Très attaché à l’esprit et à la lettre des lois, il s’est fait Hara-Kiri au cours de son magistère en acceptant des verdicts de tribunaux au cours d’audiences publiques qui n’étaient guère favorables à son gouvernement. Point imbu de pouvoir, et, alors qu’il pouvait faire deux mandats présidentiels, il a volontairement quitté le pouvoir.
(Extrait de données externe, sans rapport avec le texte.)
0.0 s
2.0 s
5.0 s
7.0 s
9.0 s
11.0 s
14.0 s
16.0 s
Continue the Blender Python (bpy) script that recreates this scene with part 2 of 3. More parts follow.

En quittant le pouvoir Mandela a créé les conditions pour l’émergence d’une classe moyenne issue de la majorité noire sans pour autant combler le gap des disparités criardes entre minorité blanche nantie et majorité noire extrêmement pauvre. Il n’a pas su aussi faire bénéficier au secteur de l’éducation, parent pauvre du développement en Afrique du Sud, du plein potentiel de son aura en poussant pour des réformes drastiques qui auraient pu changer la face de la Nation arc-en-ciel en presque deux décennies de libération. Aujourd’hui au crépuscule de son inestimable parcours de vie, et au regard des manifestions de sympathie autour de sa personne, surtout en provenance de ses compatriotes, on ose espérer que son esprit et sa magie, «the Madiba Magic» sauront faire raison garder à la majorité des Sud-africains pour qu’ils conservent cet humanisme instillé par Mandela. Cet humanisme exige que la xénophobie rampante et la violence policière en direction des Africains n’aient plus cours. Cet humanisme exige que l’arrogance affichée par les politiques et les hommes d’affaires sud-africains se transforment en humilité qui leur permettra de davantage conquérir les marchés énormes de développement du continent dans le cadre de la coopération Sud-Sud et des intérêts bien compris du continent. En regardant et en observant de près le comportement de la génération Mandela née après 1990, l’espoir demeure, qu’arcboutée sur leur solide Constitution, cette génération saura perpétuer l’esprit et la magie Madiba afin que, Mandela, lorsqu’il rentrera dans l’éternité pour la postérité ait « le sourire aux lèvres ». En attendant que le temps fasse son œuvre afin qu’il aille rejoindre, comme tous les mortels, les prairies célestes à partir de son terroir de Qunu, nous lui souhaitons un joyeux anniversaire et un prompt rétablissement! Gilles Eric FOADEY est journaliste, consultant media et interprète -traducteur de conférence qui vit entre Johannesburg en Afrique du Sud et Addis- Ababa, en Éthiopie. Il fut responsable de la Communication du NEPAD de 2009 à 2015.